● **YOUR TASK**: Write the data below out exactly as it stands. Do not include the pictures.

● **GIVEN INFORMATION**:
+ + + +

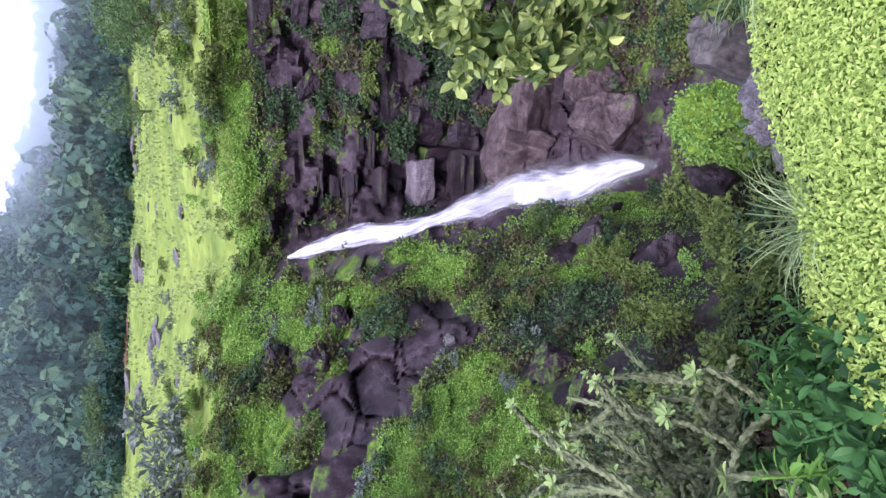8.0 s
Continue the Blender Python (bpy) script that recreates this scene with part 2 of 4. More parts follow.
def land(a, q):
    """The profile along a bearing, without relief: q runs 0 to 1 over the bank, to 2 down to the floor,
    to 3 up the wall, to 4 over the meadow, to 5 up the forested hill, to 6 on to the horizon."""
    e, rb, zb, rr, zr = (by_bearing(tb, a) for tb in (EDGE, FLOOR_R, FLOOR_Z, RIM_R, RIM_Z))
    if q < 1:
        r, z = e * q, 0.58 + 0.05 * math.sin(2.5 * q) - 0.1 * q ** 4
    elif q < 2:
        s = q - 1
        r = e + (rb - e) * s
        shelf = min(1.0, max(0.0, (a - 2) / 8)) * min(1.0, max(0.0, (64 - a) / 10)) * max(0.0, 1 - (r - e) / 2.3) * 0.8
        z = 0.51 + (zb - 0.51) * (1 - shelf) ** 1.3 * s ** min(0.95, max(0.6, 0.95 - 0.025 * (a + 34)))
    elif q < 3:
        return wall_point(a, q - 2)
    elif q < 4:
        s = (q - 3) ** 1.6
        far = MEADOW_END + 8 * math.sin(a * 0.09)
        r = rr + (far - rr) * s
        z = zr + (1.6 + far * math.tan(radians(7.6)) - zr) * s ** 0.93
    elif q < 5:
        s = q - 4
        far = MEADOW_END + 8 * math.sin(a * 0.09)
        z0, top = 1.6 + far * math.tan(radians(7.6)), 230 * math.tan(radians(by_bearing(RIDGE, a)))
        r, z = far + (230 - far) * s, z0 + (top - z0) * math.sin(s * math.pi / 2) ** 1.1
    else:
        s = q - 5
        top = 230 * math.tan(radians(by_bearing(RIDGE, a)))
        r, z = 230 + 2500 * s * s, top - 60 * min(1, s * 3)
    return Vector((r * math.sin(radians(a)), r * math.cos(radians(a)), z))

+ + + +

● **RESULT OF THIS TASK**:
8.0 s
Continue the Blender Python (bpy) script that recreates this scene with part 2 of 4. More parts follow.
def land(a, q):
    """The profile along a bearing, without relief: q runs 0 to 1 over the bank, to 2 down to the floor,
    to 3 up the wall, to 4 over the meadow, to 5 up the forested hill, to 6 on to the horizon."""
    e, rb, zb, rr, zr = (by_bearing(tb, a) for tb in (EDGE, FLOOR_R, FLOOR_Z, RIM_R, RIM_Z))
    if q < 1:
        r, z = e * q, 0.58 + 0.05 * math.sin(2.5 * q) - 0.1 * q ** 4
    elif q < 2:
        s = q - 1
        r = e + (rb - e) * s
        shelf = min(1.0, max(0.0, (a - 2) / 8)) * min(1.0, max(0.0, (64 - a) / 10)) * max(0.0, 1 - (r - e) / 2.3) * 0.8
        z = 0.51 + (zb - 0.51) * (1 - shelf) ** 1.3 * s ** min(0.95, max(0.6, 0.95 - 0.025 * (a + 34)))
    elif q < 3:
        return wall_point(a, q - 2)
    elif q < 4:
        s = (q - 3) ** 1.6
        far = MEADOW_END + 8 * math.sin(a * 0.09)
        r = rr + (far - rr) * s
        z = zr + (1.6 + far * math.tan(radians(7.6)) - zr) * s ** 0.93
    elif q < 5:
        s = q - 4
        far = MEADOW_END + 8 * math.sin(a * 0.09)
        z0, top = 1.6 + far * math.tan(radians(7.6)), 230 * math.tan(radians(by_bearing(RIDGE, a)))
        r, z = far + (230 - far) * s, z0 + (top - z0) * math.sin(s * math.pi / 2) ** 1.1
    else:
        s = q - 5
        top = 230 * math.tan(radians(by_bearing(RIDGE, a)))
        r, z = 230 + 2500 * s * s, top - 60 * min(1, s * 3)
    return Vector((r * math.sin(radians(a)), r * math.cos(radians(a)), z))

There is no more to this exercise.